A significant part of the activity on the Internet is composed of access and dissemination of information. Information dissemination involves several tasks such as document generation, audience discovery, document translation, disseminating platform selection, and document dissemination. Information access also involves various tasks such as document retrieval, document filtering, document translation, and information extraction. The diverse, dynamic, and huge information access and dissemination environment (composed of users, documents, and needs) such as the Internet requires the agents and resources needed to carry out the above tasks to be personalized to meet the user needs. They need to be adaptive because of the dynamic environment. Also, they should be distributed (reside on several servers) since it may not be possible to accommodate all personalizations of all users for a task on a few servers. The distributed personalized agents of a given task may have significant overlap in the inputs they receive and the sub-tasks they perform. The overlap along with the open platform like Internet permits collaboration between them during their construction, maintenance, and operation. But, because of the large number of distributed agents, it is not possible to have a centralized system which can take care of the collaboration. As a result, Networked Distributed Collaboration (NDC) has been proposed in this thesis. In NDC, various distributed collaborators performing a task are connected using a semantic network which helps in the flow of collaboration. This thesis also presents the generic steps to be followed to realize NDC for a given task. Various agents needed to manage the massive distributed collaboration in NDC have been discussed. This thesis also proposes NDC schemes for information filtering, information dissemination, web personalization, and lexicons.

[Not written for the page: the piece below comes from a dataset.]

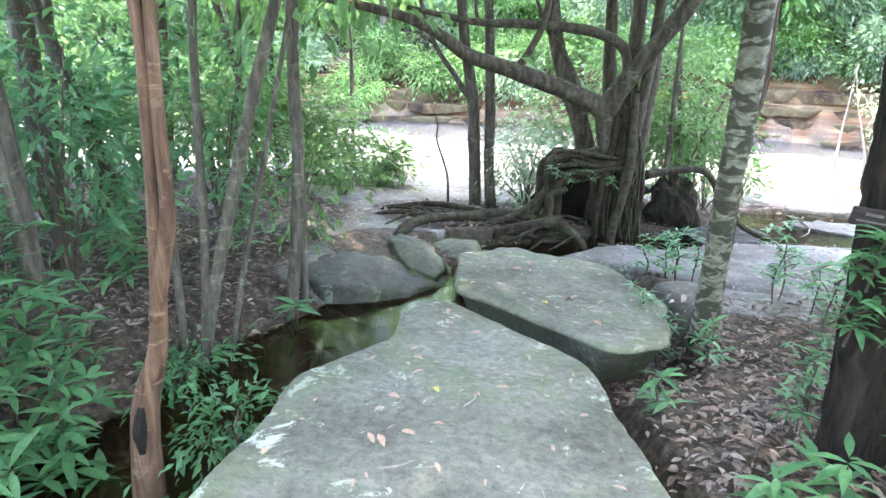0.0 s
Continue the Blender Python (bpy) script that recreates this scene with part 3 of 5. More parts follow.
rock("rock_slab", SLAB_A, lambda x, y: pz(x, y) - 0.02 * max(0, 1 - y), 0.42, SLAB, "large flat grey-green sandstone slab with lichen patches", "rock slab", "stepping slabs", 1.0, seg=170, rough=0.022, bevel=0.035)
rock("rock_slab", SLAB_B, lambda x, y: pz(x, y) + 0.035, 0.36, SLAB, "flat sandstone slab overhanging a dark gap", "rock slab", "stepping slabs", 4.0, seg=150, rough=0.024, bevel=0.03, under=0.26)
rock("boulder", [(-0.42, 4.6), (-0.36, 4.82), (-0.05, 4.72), (0.05, 4.4), (-0.02, 4.15), (-0.24, 4.2)], lambda x, y: -0.10 - 0.35 * (x + 0.2) + 0.1 * (y - 4.5), 0.42, MOSSY, "angular mossy grey boulder beside the pool", "boulder", "", 2.0, 0.10, 80, 0.05, 0.025, 0.0, 0.08)
rock("boulder", [(-0.12, 5.0), (0.05, 5.18), (0.3, 5.12), (0.3, 4.75), (0.05, 4.7)], lambda x, y: -0.2, 0.35, MOSSY, "greenish submerged boulder at the pool edge", "boulder", "", 5.0, 0.05, 56, 0.025, 0.05)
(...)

Out of various tasks presented above, information filtering is a very important task for the following reasons:
(1) Information overload on today’s Internet users and dissemination of information which can be against the values or policies of a community or an organization; this can be stopped by filtering it only at the receiving end because of the borderless nature of the Internet.
(2) The personalized agents need to filter out the documents which do not belong to their domain of operation.

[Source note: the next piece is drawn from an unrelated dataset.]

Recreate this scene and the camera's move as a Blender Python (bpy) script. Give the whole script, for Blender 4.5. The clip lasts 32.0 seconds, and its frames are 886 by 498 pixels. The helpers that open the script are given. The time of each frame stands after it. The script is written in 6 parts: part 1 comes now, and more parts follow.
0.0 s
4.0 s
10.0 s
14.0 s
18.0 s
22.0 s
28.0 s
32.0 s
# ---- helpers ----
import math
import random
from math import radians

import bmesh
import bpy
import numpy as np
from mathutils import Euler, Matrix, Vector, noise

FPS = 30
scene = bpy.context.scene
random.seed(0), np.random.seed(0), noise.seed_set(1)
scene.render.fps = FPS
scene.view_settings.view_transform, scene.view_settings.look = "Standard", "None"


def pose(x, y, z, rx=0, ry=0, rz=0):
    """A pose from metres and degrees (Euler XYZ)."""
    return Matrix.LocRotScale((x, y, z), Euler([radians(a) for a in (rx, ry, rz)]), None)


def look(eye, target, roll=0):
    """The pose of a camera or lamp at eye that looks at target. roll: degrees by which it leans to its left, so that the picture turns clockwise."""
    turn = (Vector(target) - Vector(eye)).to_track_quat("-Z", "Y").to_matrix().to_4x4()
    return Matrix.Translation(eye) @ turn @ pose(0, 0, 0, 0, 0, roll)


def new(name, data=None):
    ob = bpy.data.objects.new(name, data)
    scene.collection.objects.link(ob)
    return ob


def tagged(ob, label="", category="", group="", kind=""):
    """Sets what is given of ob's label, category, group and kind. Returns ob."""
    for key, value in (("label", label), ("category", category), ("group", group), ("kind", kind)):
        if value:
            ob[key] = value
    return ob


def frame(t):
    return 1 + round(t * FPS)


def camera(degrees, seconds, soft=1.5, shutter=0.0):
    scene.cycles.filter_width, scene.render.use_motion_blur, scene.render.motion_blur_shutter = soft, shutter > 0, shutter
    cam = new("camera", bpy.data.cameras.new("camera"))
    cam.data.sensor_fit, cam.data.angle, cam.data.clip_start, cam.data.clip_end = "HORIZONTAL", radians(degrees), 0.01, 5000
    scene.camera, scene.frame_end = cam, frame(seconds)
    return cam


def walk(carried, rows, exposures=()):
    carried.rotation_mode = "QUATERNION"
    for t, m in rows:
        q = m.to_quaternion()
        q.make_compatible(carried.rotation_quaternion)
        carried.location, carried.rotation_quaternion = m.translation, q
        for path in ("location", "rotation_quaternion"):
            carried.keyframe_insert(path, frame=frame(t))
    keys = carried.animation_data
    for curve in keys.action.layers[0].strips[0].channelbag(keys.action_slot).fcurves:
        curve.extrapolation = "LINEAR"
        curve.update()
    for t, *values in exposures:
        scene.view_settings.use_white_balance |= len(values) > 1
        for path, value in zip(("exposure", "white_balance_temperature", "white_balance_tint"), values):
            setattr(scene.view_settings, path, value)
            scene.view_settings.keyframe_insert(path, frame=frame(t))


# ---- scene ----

(3) A user or a group of users can be characterized by the model developed for the documents they receive which may be exploited in document access and dissemination on the Internet.
Hence, an interactive information filtering agent called Sharable Instructable Information Filtering Agent (SIIFA) is designed and developed. SIIFA has a modular and comprehensible structure which is useful in NDC. The operation of SIIFA is centered around the new document analysis and representation scheme based on the directed acyclic graphical structure called concept network (CNW). SIIFA provides a comprehensible and flexible interaction for the user to construct a personalized CNW and filter the documents using it.
SIIFA uses both sample-based learning (SBL) and dialogue-based learning (DBL) to construct CNW based on several types of feedback allowed by SIIFA. The evaluation results on comp.ai.neural-networks Usenet newsgroup documents show that SIIFA performs very well while rendering comprehensible analysis of documents. This is obtained at the cost of high initial overhead incurred in constructing the CNW. But this overhead is shown to be worth investing for long-term and community gains in the filtering performance.
CNW is a new directed acyclic graphical structure whose nodes are called concepts. Concepts represent either phrases or topics of discourse or modes of discourse or some other features of documents. CNW employs filters called context filters on its edges or links. Context filters reduce ambiguity present in their inputs by handling synonymy and polysemy associated with various concepts. They further reduce ambiguity by handling the local spread properties of concepts recognized in the given CNW. Important features of the document analysis scheme based on CNW are automatic concept-dependent passage extraction from a document, sharability because of its greater independence to the user profile but its dependence on the stream characteristics, and glass-box comprehensibility in its analysis of documents because of the hierarchical concept arrangement, context filters, and the use of decision lists in context filters and concepts for decision making. Modularity is obtained because of various stages in context filters and the ability to separate out a concept from the CNW.
The feedback is supplied on various aspects of the given CNW and its performance on the documents received by the user. Learning is carried out mainly for decision lists of various concepts of CNW. In DBL mode, SIIFA queries the user on the feedback for better learning of decision lists and construction of CNW. SIIFA adapts various parameters related to decision list learning and the interaction in DBL using the response of the user to the queries. In SBL mode, learning is carried out without any interaction with the user. SBL uses the parameters output by the recent DBL session.
Decision list learning in SIIFA is facilitated by various decision list algorithms proposed in this thesis. They are IDLLA for incremental learning of decision lists, DLPrune to prune decision lists, and MergeDL to combine given decision lists into one decision list. IDLLA performs better than the known incremental learning algorithm called CDLA in terms of classification accuracy and the induced decision-list length on the benchmark datasets used for evaluation. The complex merging algorithms derived in MergeDL are found to be performing better than the simple merging strategies. DLPrune is an important step in both IDLLA and MergeDL.
The main contributions of the thesis are:
(1) Development of CNW and a comprehensible document analysis and representation scheme based on it;
(2) Postulating the characteristics of information filtering domain;
(3) Development and evaluation of SIIFA;
(4) Development of various feedback handling procedures for SIIFA;
(5) Proposal, development, and evaluation of various decision list algorithms (IDLLA, MergeDL, and DLPrune);
(6) Proposal of NDC; and
(7) Proposal of NDC schemes for information filtering, information dissemination, web personalization, and lexicons.